By Emelie Rutherford

The Marine Corps effort to build the United States’ first ground-based multi-role radar is rapidly progressing toward an initial fielding in 2016.

Contractor Northrop Grumman [NOC] gave a live demonstration this month of the AN/TPS-80 Ground Air Task Oriented Radar (G/ATOR), which will replace five Marine Corps single-mission radars.

“For too many years, G/ATOR has been basically a paper system that existed on viewgraphs in the Pentagon and in piece parts on test benches all throughout Northrop Grumman and their web of support contractors and vendor-type suppliers,” Robert “Lee” Bond, the Marine Corps’ program manager for G/ATOR, said in an interview after the Linthicum, Md., demonstration. “But now here within the last few months we’ve got system No. 1 all put together, painted green, (it) looks tactical, looks like it’s ready to deploy.”

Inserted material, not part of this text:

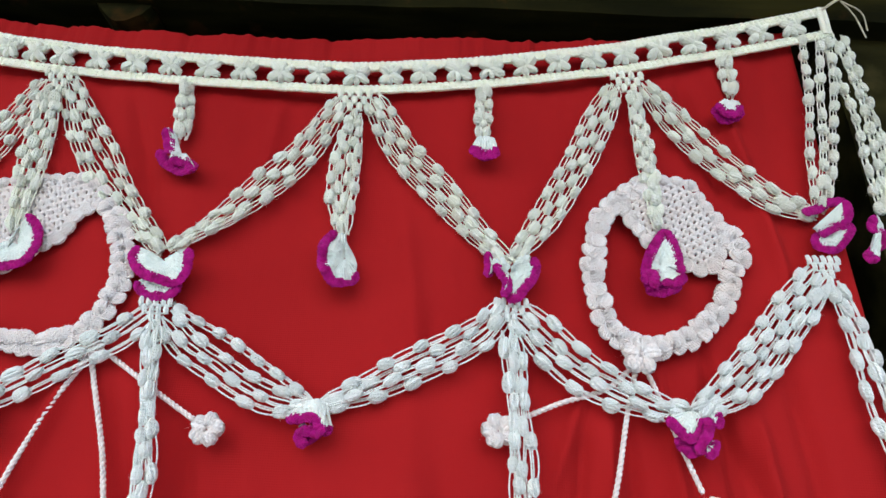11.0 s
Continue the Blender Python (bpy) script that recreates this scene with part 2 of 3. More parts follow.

G/ATOR is intended to enhance troops’ ability to detect and track a wide variety of aircraft and weapon targets, while also providing air-traffic-control capabilities. The mobile radar uses Northrop Grumman’s Active Electronically Scanned Array (AESA) technology that is also used on F-35 Joint Strike Fighters and some F-22 jets.

Lt. Gen. George Trautman, the Marine Corps’ deputy commandant for aviation, said the difference between his first trip to Northrop Grumman about G/ATOR three years ago and one he took last month “was like night and day.”

“The strides that have been made are very impressive,” Trautman said in an interview. “In 2007 when I was new to my current billet I wondered if the United States Marine Corps and Northrop were up to this technological stretch, if putting an active electronically scanned array into a short-to-medium mobile-range radar was going to work, to be honest with you.”

After the latest meeting four weeks ago, he said. “I’m totally confident and optimistic that we are on the right path.”

G/ATOR will replace five legacy radars that combined impact all of the things Marine Air Ground Task Forces do. The three radar missions G/ATOR will take over aren’t traditionally viewed as complementary, Bond said, but “the electronics are so scalable and adaptable that now we can have the single system doing what used to be three very different things,” Bond said.

The initial operational capability for the first G/ATOR increment is planned for 2016. The initial fielding of increment 1 will be in the air-defense and air-surveillance mode, with the new G/ATOR replacing the AN/TPS-63 air-surveillance, AN/UPS-3 tactical-defense-alert, and AN/MPQ-62 continuous-wave-acquisition radars. Later G/ATOR increments will replace radars used for counter-battery and acquisition fires and for air-traffic control.

G/ATOR’s next big hurdle will come in early 2012, when Northrop Grumman is slated to complete all of the integration, tests, and performance demonstrations of the first two systems and deliver them to the Marine Corps for government testing, Bond said. In early 2013 the program will be reviewed to see if it is ready for low-rate-initial production.

Near-term challenges, Bond said, include demonstrating G/ATOR can perform in extreme weather conditions in simulated environments.

When G/ATOR is first fielded, likely to Afghanistan, it will provide troops with twice the range of the current radars, with much better capability against low-observable or low-radar-cross-section threats in the area, Trautman said.

Improving command-and-control capabilities is a major concern of Trautman’s. The five legacy radars G/ATOR will replace are either obsolete or have obsolete parts and cannot be supported by their manufacturers anymore, he said. And the aging radars have become far less reliable and available.

“One of the worst places you want to find yourself is in the battlespace with a radar that is supposed to contribute to your ability to fight and have it be down because it’s not working,” Trautman said. “But this AESA radar is going to go far beyond that and give us a capability to see smaller targets than ever before at distances farther out than ever before.”

Bond said years of development on G/ATOR are now coming together.

“This air-cooled active-electronic array that’s capable of performing across the temperature range weighs only a few thousand pounds and can do all these different radar functional things we think is a pretty slick solution, given the state of the technology today vis-a-vis the laws of radar physics, which as hard as we try to push on them seem to continue to push back,” he said.

Northrop Grumman’s Jeff Palombo, the vice president and general manager of the Land Forces and Self Protection Systems Division, wants services beyond the Marine Corps also to buy G/ATOR.

“The Department of Defense has said over and over and over again to its industry partners, ‘I need you to be innovative, I need you to come to me with … solutions for missions at 50 percent of the cost,'” Palombo said in an interview. “And G/ATOR absolutely does that in spades for a new requirement that is going to be coming out of the Air Force.”

The Air Force is replacing its legacy AN/TPS-75 air-defense radar. While Northrop Grumman was not one of the companies selected for technology-demonstration contracts for a replacement radar, the company has remained in contact with the air service about G/ATOR developments.